On every conceivable level, the Zoo TV tour genuinely pushed boundaries. Following on from Achtung Baby and expanding what had originally been planned as an EP into the fully fledged Zooropa album - recorded and released while the band were still on the road - the tour saw U2 consolidate their expansion from typical (albeit better than average) indie-punk guitar boys who occasionally indulged in the odd keyboard into a multifaceted, experimental, Euro-industrial megadon poised for world domination. It was a challenge they faced and succeeded with aplomb. No matter what else you may want to accuse U2 (or, okay, just its singer) of being, boring and predictable was not, in 1993, among the options.

The show opens with white-noise wall of static Zoo Station, mimicking the information overload from CNN, the internet and satellite TV channels in the days before most of the audience had a clue what any of these were, looking more like a leftover set from Bladerunner than the future U2 were predicting with remarkable accuracy. They continue with The Fly, another song whose visual element is as much a part of its whole as its sound. Music for the MTV generation that needed to be watched as well as just listened to and which peaked with Numb, the Edge-sung techno fest that was released only as a video single, inseparable from its visuals.

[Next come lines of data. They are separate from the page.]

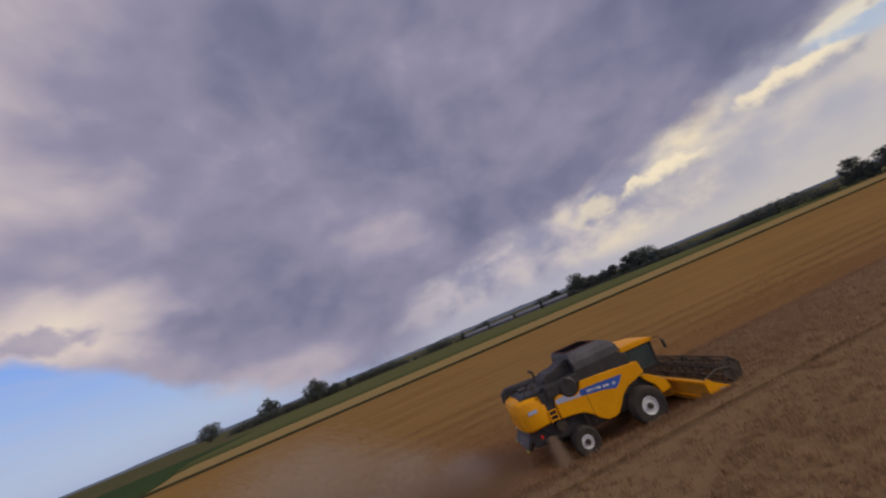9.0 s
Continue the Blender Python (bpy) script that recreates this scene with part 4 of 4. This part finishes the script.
# the plume: billows that climb and spread as they drift back
f = rng.uniform(0, 1, 150) ** 0.8
billows = np.stack([-8.6 - 12.5 * f, 0.4 + 2.0 * f + rng.normal(0, 0.8, 150) * (0.7 + f), 0.5 + rng.uniform(0, 1, 150) * (0.2 + 5.4 * f ** 0.6)], 1)
size = 0.4 + 0.85 * f
pick = rng.integers(0, 150, 440000)
p = billows[pick] + rng.normal(size=(440000, 3)) * size[pick][:, None] * np.array((1.2, 1.0, 0.7))
p = p[(p[:, 2] > 0.35) & (p[:, 2] < 6.4) & (p[:, 0] < -7.2)]
specks("dust_cloud", p, 0.0132, DUST, "pale grey brown dust billowing behind the combine", "dust", 13)
n = 110000
f = rng.uniform(0, 1, n)
p = np.stack([-18 - 18 * f + rng.normal(0, 2.0, n), 2.0 + 2.5 * f + rng.normal(0, 1.0, n) * (1.5 + 1.5 * f), 0.35 + np.abs(rng.normal(0, 1, n)) * (2.2 + 0.8 * f)], 1)
p = p[(p[:, 2] < 5.2) & (p[:, 0] < -15)]
specks("dust_cloud", p, 0.021, DUST, "thin pale dust drifting off over the stubble", "dust", 8)
n = 380000
f = rng.uniform(0, 1, n)
p = np.stack([-6.9 - 6.0 * f + rng.normal(0, 0.4, n), 0.2 + rng.normal(0, 1.9, n), 0.35 + np.abs(rng.normal(0, 1, n)) * (0.35 + 0.6 * f)], 1)
p = p[p[:, 2] < 3.0]
specks("dust_cloud", p, 0.0098, BROWN_DUST, "fine brown dust swirling low behind the spreader", "dust", 12)
n = 6000
f = rng.uniform(0, 1, n)
p = np.stack([-6.9 - 3.4 * f + rng.normal(0, 0.15, n), rng.normal(0, 0.75, n) * (0.7 + 0.8 * f), np.maximum(0.35, 1.1 - 0.75 * f * f + rng.normal(0, 0.14, n))], 1)
specks("flying_straw", p, 0.006, STRAW, "chopped straw blown from the spreader", "straw", 9, 2.6)
n = 140000
f = rng.uniform(0, 1, n)
side = np.sign(rng.normal(size=n))
p = np.stack([-5.25 - 0.1 * f + rng.normal(0, 0.16, n) * (0.8 + 0.7 * f), side * (1.15 + 1.25 * f) + rng.normal(0, 0.16, n) * (0.6 + f), 0.35 + 1.35 * (1 - f) ** 1.2], 1)
specks("chaff_stream", p, 0.0056, CHAFF, "chaff and dust falling behind the rear wheels", "chaff", 10, 1.4)
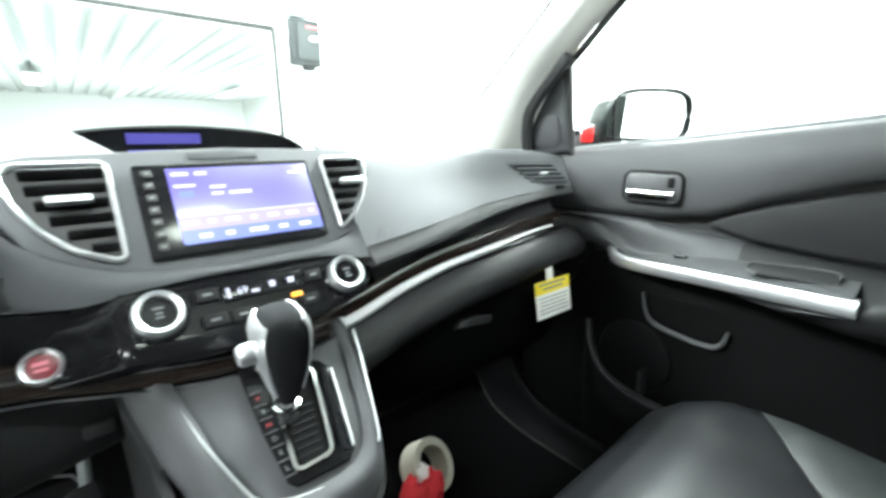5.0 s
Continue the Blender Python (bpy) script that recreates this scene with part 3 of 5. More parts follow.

They're not ashamed to include straight rock reminders of their earlier days - including 1983's New Year's Day (the oldest song played here) - nor American-pandering stadium fondlers such as Angel of Harlem and (Pride) In The Name of Love. There's even four songs from their 1987 album the Joshua Tree, which they claimed they had tried to "chop down" with their more recent efforts. The thrust of the show, however, is the more European - and specifically German techno-influenced - songs from Achtung Baby, which contributes eight of its tracks to the set list, through virtually all of what would become Zooropa, the studio album released during the tour.

Bono struts in front of screens that broadcast everything from the Nazi propaganda masterpiece Triumph of the Will to Martin Luther King speeches, duets with a satellite-TV image of Lou Reed on Satellite of Love and sits amid a sea of lighters-aloft adoration for One, a song which has since become a perennial poll-topper for one of the greatest of all time.

Zoo TV is an amazing achievement, musically, visually and socially. U2 really were making a statement about the future of multimedia at its very conception, in a way that we can perhaps only now fully appreciate. And they were doing it by putting on the greatest show on Earth.

Amid all of this, there are moments of vulnerability from the Great Bono. Times when, rather than strutting and posturing, he pauses for a second to look out over the audience as if, just maybe, he can't quite believe it's all real. Love him or hate him, watch this and tell me you don't wish you were there. I dare you.